Published: October 15, 2008

In recent weeks, Republicans in Congress have been blaming a lot of things, besides themselves, for the subprime mortgage debacle. And many of these same Republicans have long wanted to abolish the Community Reinvestment Act, a landmark law that helped to rebuild some of the nation’s most desolate communities by requiring banks to lend, invest and open branches in low-income areas that had historically been written off.
These two goals have converged in a new attempt to blame the law for the financial crisis.
The act, passed in 1977, is one of the most successful community revitalization programs in the country’s history. According to a recent report by the National Community Reinvestment Coalition, an advocacy group in Washington, the act has encouraged lenders to invest more than $4.5 trillion in minority and low-income areas.
This money helped to remake devastated neighborhoods like the South Bronx, helping to finance new housing and businesses. It has helped provide essential services in such neighborhoods, including medical centers and housing for the elderly and disabled — projects that the private sector too often refused to back.
But you can hardly pick up a newspaper or turn on the television these days without hearing critics argue that the act created the current mess we’re in by forcing banks to lend to people in poor areas who were bad credit risks. Representative Steve King of Iowa has introduced legislation that would repeal the act.
The charges do not hold up. First, how could a 30-plus-year-old law be responsible for a crisis that has occurred only in recent years? Then there’s the fact that the regulatory guidance issued under the reinvestment act and other banking laws actually impose restraints on the riskiest kinds of subprime lending.
In addition, subprime lending was not driven by banks, which are covered by the act. Rather, most subprime lending was driven by independent mortgage lending companies, which the act does not cover, and, to a lesser extent, by bank affiliates and subsidiaries that are not fully covered by the act.
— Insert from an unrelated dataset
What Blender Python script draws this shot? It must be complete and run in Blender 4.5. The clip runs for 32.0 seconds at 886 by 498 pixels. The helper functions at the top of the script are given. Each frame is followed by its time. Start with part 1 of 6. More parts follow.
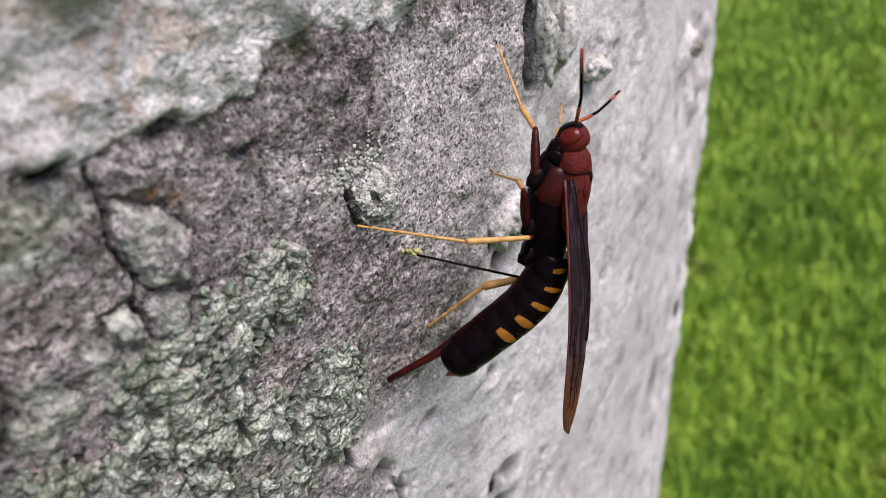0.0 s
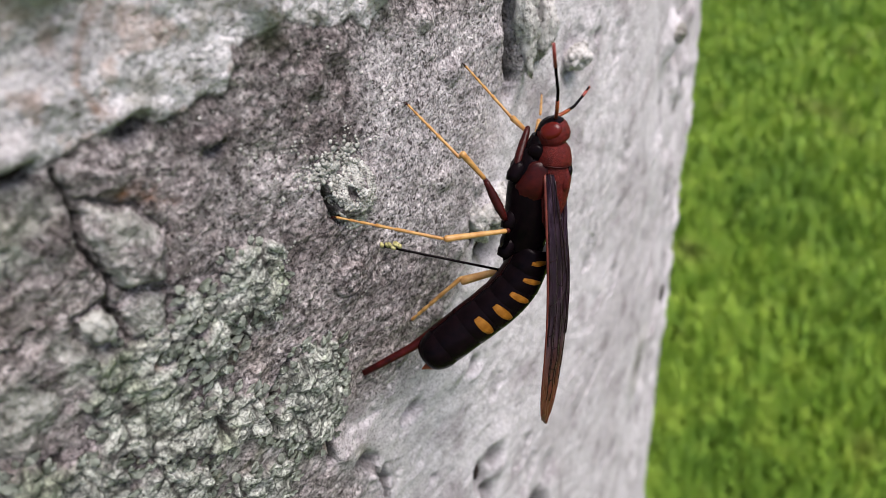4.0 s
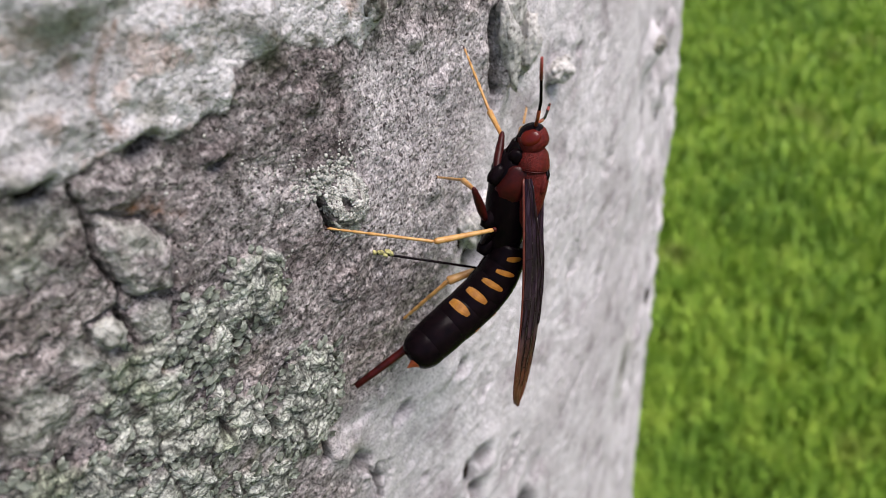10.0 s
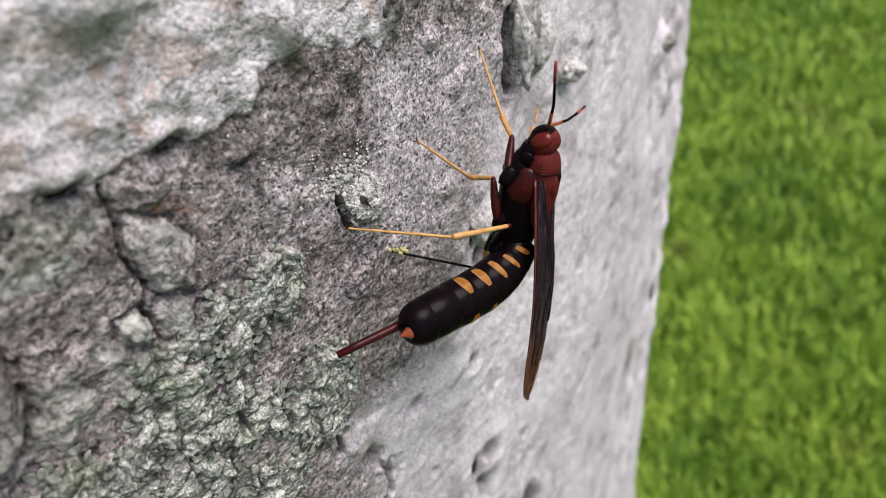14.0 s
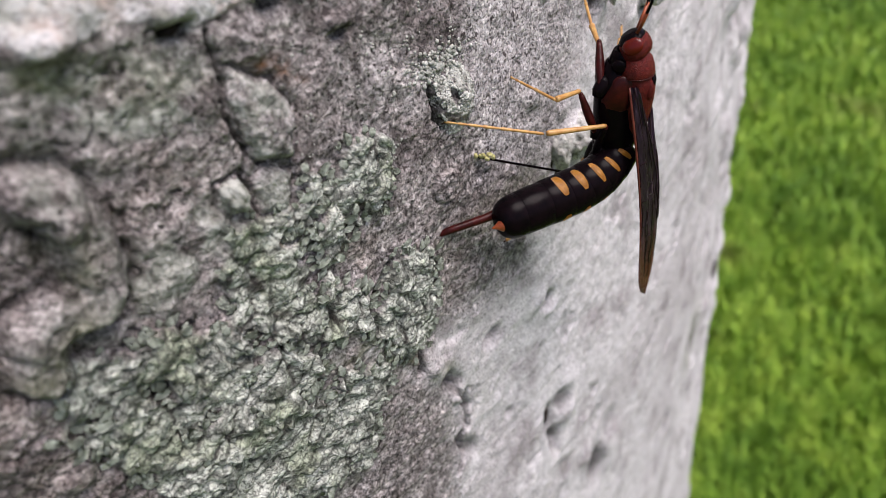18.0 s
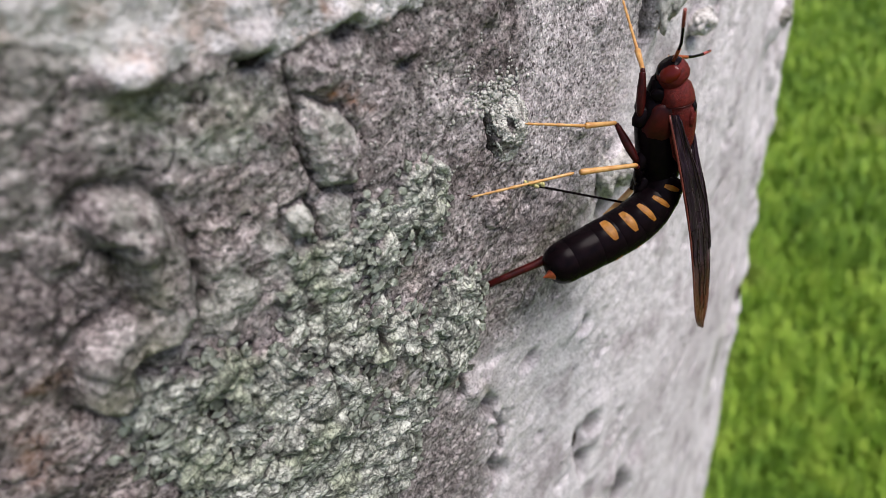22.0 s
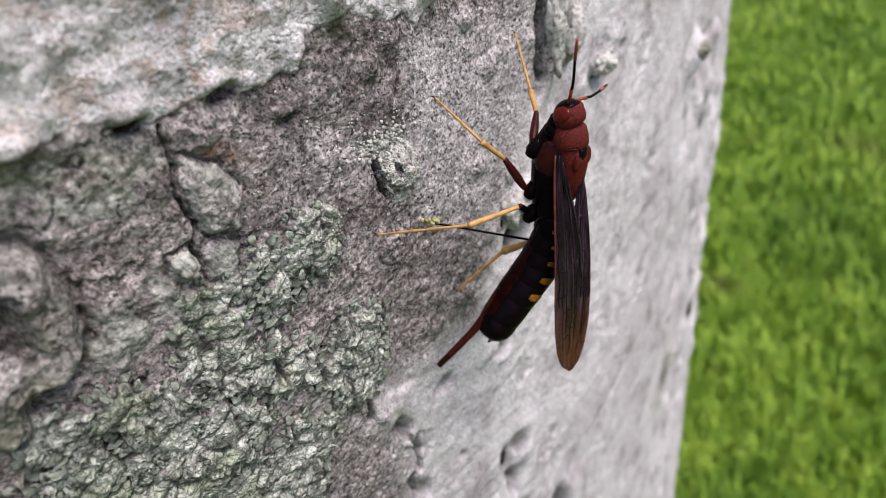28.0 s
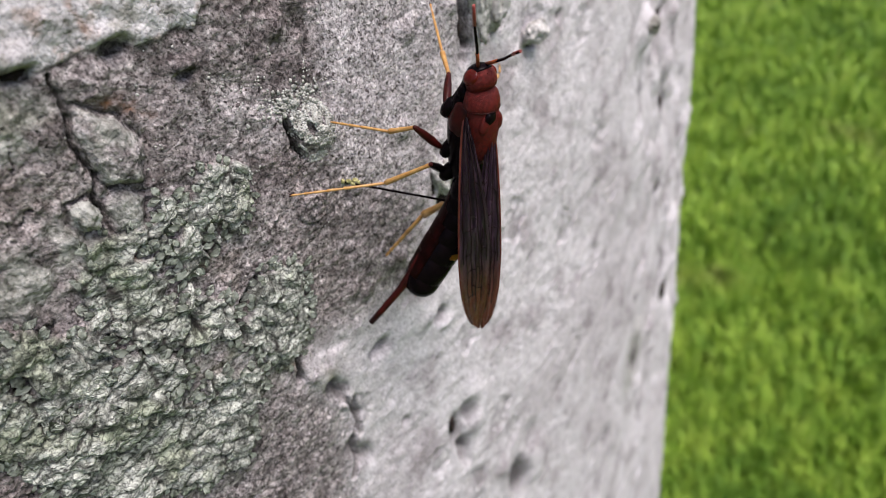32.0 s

By some estimates, nonbank lenders and bank affiliates and subsidiaries may have originated 75 percent or more of the riskiest subprime loans.
A study released this week by the Center for Community Capital at the University of North Carolina in Chapel Hill shows that people of similar financial profiles were three to five times more likely to default when they received high-priced subprime mortgages than when they got bank loans made under the Community Reinvestment Act.